Baker was inducted into the rock hall of fame in 1991, telling the audience, “Regardless of how old you are when you get this, it’s still good, baby.”

Her other hits included “Bop-Ting-a-Ling,” “I Cried a Tear,” “Shake a Hand,” “Saved” and “C.C. Rider.”

Like other black artists in the early days of rock ‘n’ roll, Baker saw many of her songs covered by white singers who wound up selling more records with their versions than the original singers did.

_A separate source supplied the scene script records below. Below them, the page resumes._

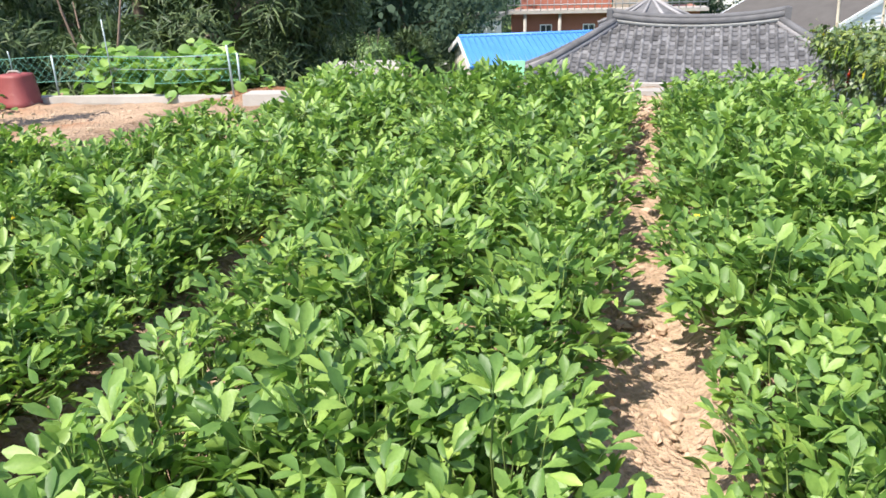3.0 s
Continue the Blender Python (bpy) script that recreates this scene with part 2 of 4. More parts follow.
class Shape:
    """Collects quads."""

    def __init__(self):
        self.v, self.f, self.n = [], [], 0

    def add(self, V, F):
        V, F = np.asarray(V, dtype=float), np.asarray(F, dtype=int)
        self.v.append(V)
        self.f.append(F + self.n)
        self.n += len(V)
        return self

    def box(self, x0, x1, y0, y1, z0, z1):
        V = [(x, y, z) for z in (z0, z1) for y in (y0, y1) for x in (x0, x1)]
        return self.add(V, [(0, 2, 3, 1), (4, 5, 7, 6), (0, 1, 5, 4), (2, 6, 7, 3), (0, 4, 6, 2), (1, 3, 7, 5)])

    def slab(self, a, b, c, d, thick):
        """A plate over the quad a b c d, given thickness along its normal (downwards)."""
        P = np.array([a, b, c, d], dtype=float)
        nrm = np.cross(P[1] - P[0], P[3] - P[0])
        nrm = nrm / np.linalg.norm(nrm) * thick
        V = np.vstack([P, P - nrm])
        return self.add(V, [(0, 1, 2, 3), (7, 6, 5, 4), (0, 4, 5, 1), (1, 5, 6, 2), (2, 6, 7, 3), (3, 7, 4, 0)])

    def tube(self, path, radii, sides=6):
        P = np.asarray(path, dtype=float)
        R = np.broadcast_to(np.asarray(radii, dtype=float), (len(P),))
        T = np.gradient(P, axis=0)
        T /= np.linalg.norm(T, axis=1, keepdims=True) + 1e-9
        ref = np.array([0.0, 0.0, 1.0]) if abs(T[0][2]) < 0.9 else np.array([1.0, 0.0, 0.0])
        A = np.cross(T, ref)
        A /= np.linalg.norm(A, axis=1, keepdims=True) + 1e-9
        B = np.cross(T, A)
        ang = np.arange(sides) * 2 * np.pi / sides
        ring = P[:, None] + R[:, None, None] * (np.cos(ang)[None, :, None] * A[:, None] + np.sin(ang)[None, :, None] * B[:, None])
        ends = np.stack([P[0] + (ring[0] - P[0]) * 0.02, P[-1] + (ring[-1] - P[-1]) * 0.02])
        ring = np.concatenate([ends[:1], ring, ends[1:]])
        m = len(ring)
        F = [(i * sides + j, i * sides + (j + 1) % sides, (i + 1) * sides + (j + 1) % sides, (i + 1) * sides + j) for i in range(m - 1) for j in range(sides)]
        return self.add(ring.reshape(-1, 3), F)

    def mesh(self, name, smooth=True):
        return quads(name, np.vstack(self.v), np.vstack(self.f), smooth)


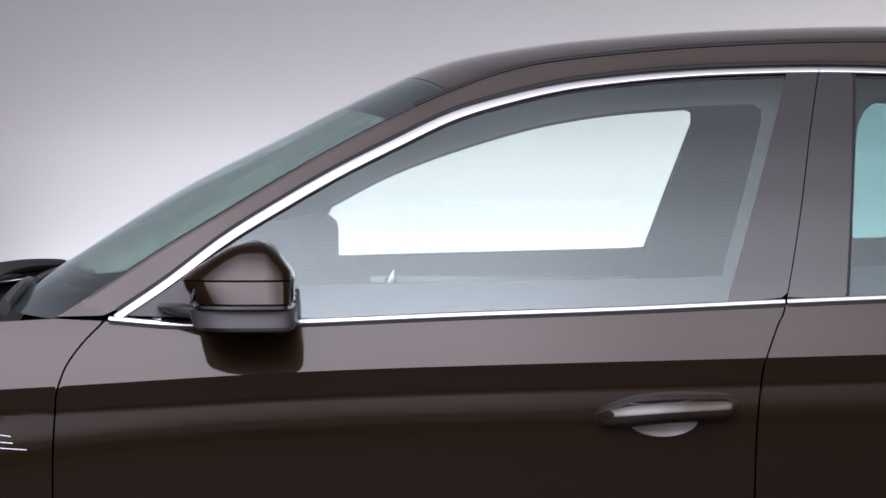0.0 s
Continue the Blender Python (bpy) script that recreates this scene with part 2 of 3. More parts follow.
def panel(name, outline, mat, parent, side=-1, offset=0.0, gap=0.002, flange=0.022, step=0.014, holes=(), crease=True, label="", lines=()):
    """A body panel cut out of the car's side by an outline in x and z, with returned edges."""
    from mathutils import geometry
    rim = clean(resample(list(outline) + [outline[0]], step * 0.8))
    rim = clean(inset(rim, gap)) if gap else rim
    loops = [rim] + [clean(resample(list(h) + [h[0]], step * 0.6)) for h in holes]
    pts, edges = [], []
    for lp in loops:
        k = len(pts)
        pts += lp
        edges += [(k + i, k + (i + 1) % len(lp)) for i in range(len(lp))]
    rx = [q[0] for q in rim]
    rz = [q[1] for q in rim]
    gx, gz = np.meshgrid(np.arange(min(rx), max(rx), step), np.arange(min(rz), max(rz), step))
    gx, gz = gx.ravel() + 0.1 * step, gz.ravel() + 0.1 * step
    ok = inside(rim, gx, gz)
    for h in loops[1:]:
        ok &= ~inside(h, gx, gz)
    if crease:
        ok &= np.abs(gz - crease_z(gx)) > step * 0.4
    for ln in lines:
        a = np.array(sorted(ln))
        ok &= np.abs(gz - np.interp(gx, a[:, 0], a[:, 1], left=9, right=9)) > 0.0025
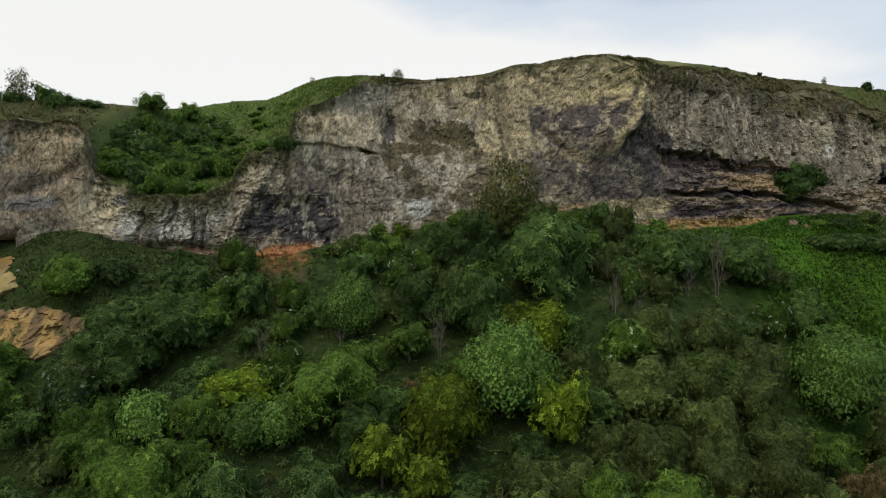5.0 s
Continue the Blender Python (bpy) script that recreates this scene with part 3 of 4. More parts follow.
    # shade of the slot below the jutting upper rock, painted dark brown
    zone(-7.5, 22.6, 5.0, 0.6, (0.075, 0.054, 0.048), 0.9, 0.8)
    # near-black over the niche and the rock beside it
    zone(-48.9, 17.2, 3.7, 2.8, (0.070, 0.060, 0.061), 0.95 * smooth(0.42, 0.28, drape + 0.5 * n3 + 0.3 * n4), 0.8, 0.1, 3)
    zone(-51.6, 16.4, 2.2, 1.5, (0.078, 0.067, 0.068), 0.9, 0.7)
    zone(-47.5, 21.2, 4.0, 1.8, (0.13, 0.105, 0.085), 0.7 * mottle, 1.2)
    zone(-53.0, 21.6, 2.6, 1.6, (0.37, 0.315, 0.205), 0.75, 1.2)
    zone(-43, 19.6, 3.0, 3.6, (0.17, 0.135, 0.10), 0.75 * mottle, 1.0)
    # left block and its cave
    zone(-83, 19.5, 6, 4.0, (0.135, 0.125, 0.108), 0.95, 0.5)
    t = blend(t, (0.30, 0.285, 0.235), smooth(-77.5, -79, X) * smooth(0.0, 0.18, fbm((X + 0.3 * Z) * 0.8, Z * 0.3, 0, 79, 4, 0.6)) * 0.8)
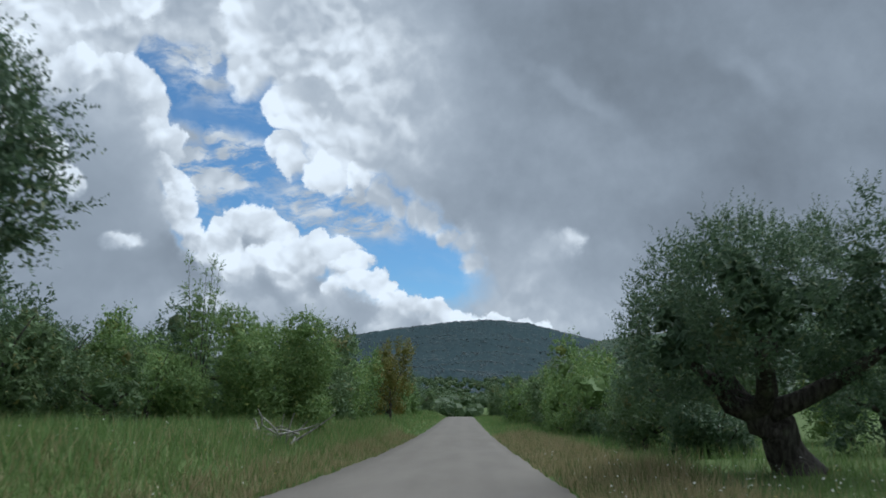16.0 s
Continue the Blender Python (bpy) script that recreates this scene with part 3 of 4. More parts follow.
def bramble(x, y, h, r, seed, twigs=260, leaves=120, leaf_mat=None, label="tangle of bare brown winter twigs with a few leaves", ry=None, haze=1700, mass=0.84):
    """Bare twigs: forked thin rods that arch out of the ground."""
    rng = np.random.default_rng(seed)
    root = plant_root("bare_shrub", label, "shrub", x, y, "bare shrubs along the road")
    ry = ry or r
    pts, faces, at, tips = [], [], 0, []
    for i in range(twigs):
        ang, out = rng.uniform(0, 6.28), math.sqrt(rng.uniform(0, 1))
        foot = np.array([r * out * math.cos(ang) * 0.8, ry * out * math.sin(ang) * 0.8, -0.05])
        tall = h * rng.uniform(0.35, 1.0) * (1 - 0.4 * out ** 2)
        end = foot + np.array([*(np.clip(rng.normal(size=2), -1.3, 1.3) * 0.2 * tall), tall])
        mid = (foot + end) / 2 + np.clip(rng.normal(size=3), -1.2, 1.2) * 0.2 * tall
        stem = bezier(foot, mid, end, 6) + rng.normal(size=(6, 3)) * 0.05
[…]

Baker was so upset with Georgia Gibbs (because Gibbs’ “Tweedle Dee” succeeded on white radio stations) that Baker offered to make Gibbs her insurance policy beneficiary in case of a plane crash: “When I went to Australia with Bill Haley, Big Joe Turner, the Platters and Freddy Bell and the Bellboys, I left her my (flight) insurance pol-icy,” Baker once said. “I sent it to her with a letter: ‘Since I’ll be away and you won’t have anything new to copy, you might as well take this.’ ”

Bandleader Fletcher Henderson led her to her first recording contract, with Atlantic Records in 1950. He had spotted her fronting bands in clubs that included Detroit’s Flame.

Baker, who was born Delores Williams in Chicago on Nov. 11, 1929, lived in the Philippines during the ’70s and ’80s, managing a club near a U.S. military base and singing there on weekends.

She returned to the U.S. in 1988 when Atlantic founder Ahmet Ertegun invited her to perform at the company’s 40th anniversary bash.

She later came back to record “Saved” and “Leaving It Up to You” with Ben E. King for the film “Shag,” and an-other time for a concert at Kennedy Center, and to record “Slow-Rolling Mama” for the film “Dick Tracy.”

Baker subsequently came back to stay and made her Broadway debut in “Black and Blue” in 1990. The producers had heard her 1958 “LaVern Baker Sings Bessie Smith” record, and she replaced Ruth Brown for the last eight months of the run.